Il primo motivo è palesemente fondato.

Deve infatti rammentarsi il consolidato orientamento di questa Corte, secondo cui in tema di condono fiscale e con riferimento alla definizione automatica prevista dalla L. n. 289 del 2002, art. 9, la presentazione della relativa istanza preclude al contribuente ogni possibilità di rimborso per le annualità di imposte definite in via agevolata, ivi compreso il rimborso di imposte asseritamente inapplicabili per carenza del relativo presupposto (nella specie, IRAP); il condono, infatti in quanto volto a definire “transattivamente” la controversia in ordine alla esistenza di tale presupposto, pone il contribuente di fronte ad una libera scelta tra trattamenti distinti che non si intersecano tra loro, ovverossia coltivare la controversia nei modi ordinali, conseguendo se del caso il rimborso della somme indebitamene pagate, oppure corrispondere quanto dovuto per la definizione agevolata, ma senza possibilità di riflessi o interferenze con quanto eventualmente corrisposto in via ordinaria. (v. per tutte Cass. n. 3682 del 2007).

Alla stregua di tali principi, che si condividono, il motivo deve essere accolto.
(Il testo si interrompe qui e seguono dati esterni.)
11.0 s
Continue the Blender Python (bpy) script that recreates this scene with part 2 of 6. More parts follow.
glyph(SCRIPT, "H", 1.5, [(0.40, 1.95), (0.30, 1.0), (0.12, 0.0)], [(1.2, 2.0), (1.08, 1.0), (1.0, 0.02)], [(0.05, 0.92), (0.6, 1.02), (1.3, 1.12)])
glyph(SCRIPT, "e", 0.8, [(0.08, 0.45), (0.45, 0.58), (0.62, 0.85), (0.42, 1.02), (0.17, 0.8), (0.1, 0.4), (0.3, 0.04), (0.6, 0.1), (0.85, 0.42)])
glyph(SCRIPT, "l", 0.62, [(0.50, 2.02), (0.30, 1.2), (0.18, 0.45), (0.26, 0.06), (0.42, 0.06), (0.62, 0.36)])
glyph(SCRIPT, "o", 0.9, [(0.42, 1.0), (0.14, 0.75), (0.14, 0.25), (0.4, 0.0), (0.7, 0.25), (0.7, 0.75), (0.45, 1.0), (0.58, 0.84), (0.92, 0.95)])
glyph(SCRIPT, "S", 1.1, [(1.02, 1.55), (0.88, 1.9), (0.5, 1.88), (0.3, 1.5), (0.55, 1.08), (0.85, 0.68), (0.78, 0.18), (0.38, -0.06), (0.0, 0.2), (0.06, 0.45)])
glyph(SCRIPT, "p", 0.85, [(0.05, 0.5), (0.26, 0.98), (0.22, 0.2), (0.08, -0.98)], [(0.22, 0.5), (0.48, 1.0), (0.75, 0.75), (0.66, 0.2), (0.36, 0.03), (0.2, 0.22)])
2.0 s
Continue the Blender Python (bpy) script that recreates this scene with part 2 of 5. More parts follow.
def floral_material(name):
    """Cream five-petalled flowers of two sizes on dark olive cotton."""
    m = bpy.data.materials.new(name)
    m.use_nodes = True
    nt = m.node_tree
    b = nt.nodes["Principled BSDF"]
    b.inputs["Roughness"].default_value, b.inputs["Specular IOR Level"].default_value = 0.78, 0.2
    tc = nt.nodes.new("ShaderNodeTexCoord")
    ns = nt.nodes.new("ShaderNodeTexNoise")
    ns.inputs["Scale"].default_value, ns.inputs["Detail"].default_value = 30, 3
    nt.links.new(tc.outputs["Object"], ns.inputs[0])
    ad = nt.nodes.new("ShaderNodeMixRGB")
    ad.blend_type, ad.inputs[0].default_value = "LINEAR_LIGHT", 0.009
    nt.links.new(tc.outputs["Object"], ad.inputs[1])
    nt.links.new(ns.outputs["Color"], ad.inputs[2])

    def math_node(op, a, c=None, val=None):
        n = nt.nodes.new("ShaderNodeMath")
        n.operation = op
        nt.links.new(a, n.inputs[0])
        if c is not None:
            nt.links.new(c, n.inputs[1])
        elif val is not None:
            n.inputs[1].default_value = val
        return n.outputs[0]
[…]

Il secondo motivo rimane assorbito. La sentenza deve essere cassata senza rinvio, in quanto il giudizio non doveva essere proseguito essendo intervenuta cessata materia del contendere per intervenuto condono ai sensi della L. n. 289 del 2002, art. 9, con reiezione della pretesa del contribuente.

La definizione del procedimento tramite condono giustifica la compensazione delle spese dell’intero giudizio.

P.Q.M.

La Corte dichiara inammissibile il ricorso del Ministero, e compensa le relative spese; accoglie il primo motivo della Agenzia, dichiara assorbito il secondo, cassa senza rinvio la sentenza impugnata, respinge il ricorso introduttivo del contribuente, compensa le spese dell’intero giudizio.

Così deciso in Roma, il 18 dicembre 2009.